Kat wrote: Besides, he'll never again have the shock of this first time.

Kat

These two quotes sum up what I'll be telling Robert by way of explaining to him why I think he cried this time. I see no reason to change the way we discipline him.

 Twisted Evil I'd be willing to make his next birthday spanking more memorable if he was really interested.  Twisted Evil 

Padraig


Trailboss
David M. Katz wrote:K club intact.

ditto

squarecutter


Sherrif
Its not being accustomed that did it I'm sure. As to the cane , unless I use that at home there is nothing that will prepare Rob for the first go with that. As to coping strategies I think Katz is onto something. Thinking about the best day of his life or, when slightly older, being with his girlfriend later. Can I raise a smile?

I'm not going to change my practices and I doubt there will be any joy in changing those of any school Rob goes to. I hope Rob is ok at PE or his first hurdle is going to be his PE masters who can be a law unto themselves and will probably hit a lot harder than that experienced this time round.

Other than remind Rob that he will not be alone and in the end generations of boys survived this " rite of passage." He will too

Pi Beta


Deputy
Almost certainly not. I suspect that it wasn't so much the pain that made him cry but either the shock that it was happening to him or the shame of what had earned him the two whacks.

Going back in my memory to around 1957 or 1958 when I was a prep school and within a year of his age, the first time I was whacked with a gymshoe I also got two. I haven't the slightest recollection what I had done but it must have been something that had involved a group of us. All I remember was that the boy before me was yelling his head off and jumping up and down after just the first whack, so, while he was calming down, I was called in and got my two. I know I didn't cry and honestly cannot remember quite how painful it was, but the first lad was then given his second whack and again took it badly, but not quite as badly as the first.

We were both dayboys in a largely boarding prep school and could have expected some ribbing from the (much more frequently in trouble) boarders if we'd cried. I think the other boy did get some teasing for a couple of days but it soon died down. I rarely got whacked thereafter but when I was, I never cried. I was far more prone to crying if I was being told off and shouted at than for any pain.
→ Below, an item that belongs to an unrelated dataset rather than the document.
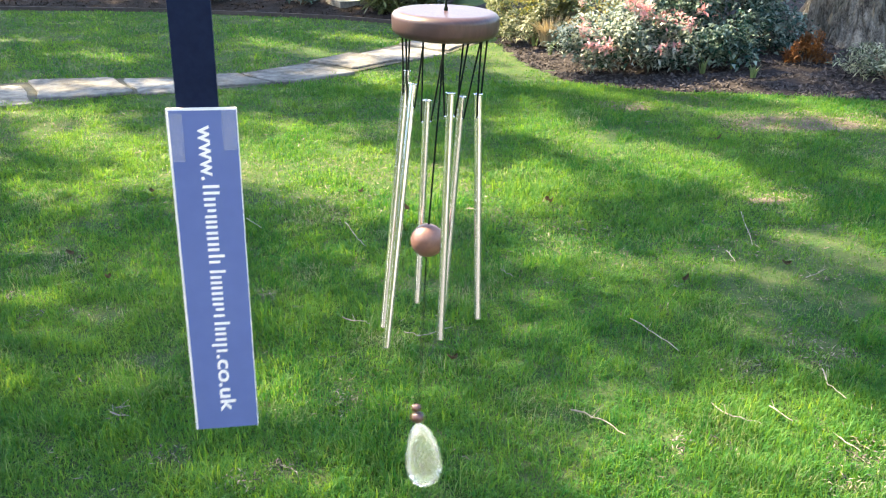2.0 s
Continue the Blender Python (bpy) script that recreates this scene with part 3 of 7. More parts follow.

I would try to give him some tips on how to maintain the expected stiff upper lip but would point out that it would be the rare boy who didn't cry the first time he received the cane in ernest. It would be almost certain that by his age, he would have been hit several times by a cricket ball and would probably not have cried as such, though he might have yelled from shock. There is a difference, of course, in that with cricket, one is always aware that one may get hit, but not when or where; with a whacking, you know you are going to get hit and where!

Those who were teasing him today will have turned their attention elsewhere by the following week.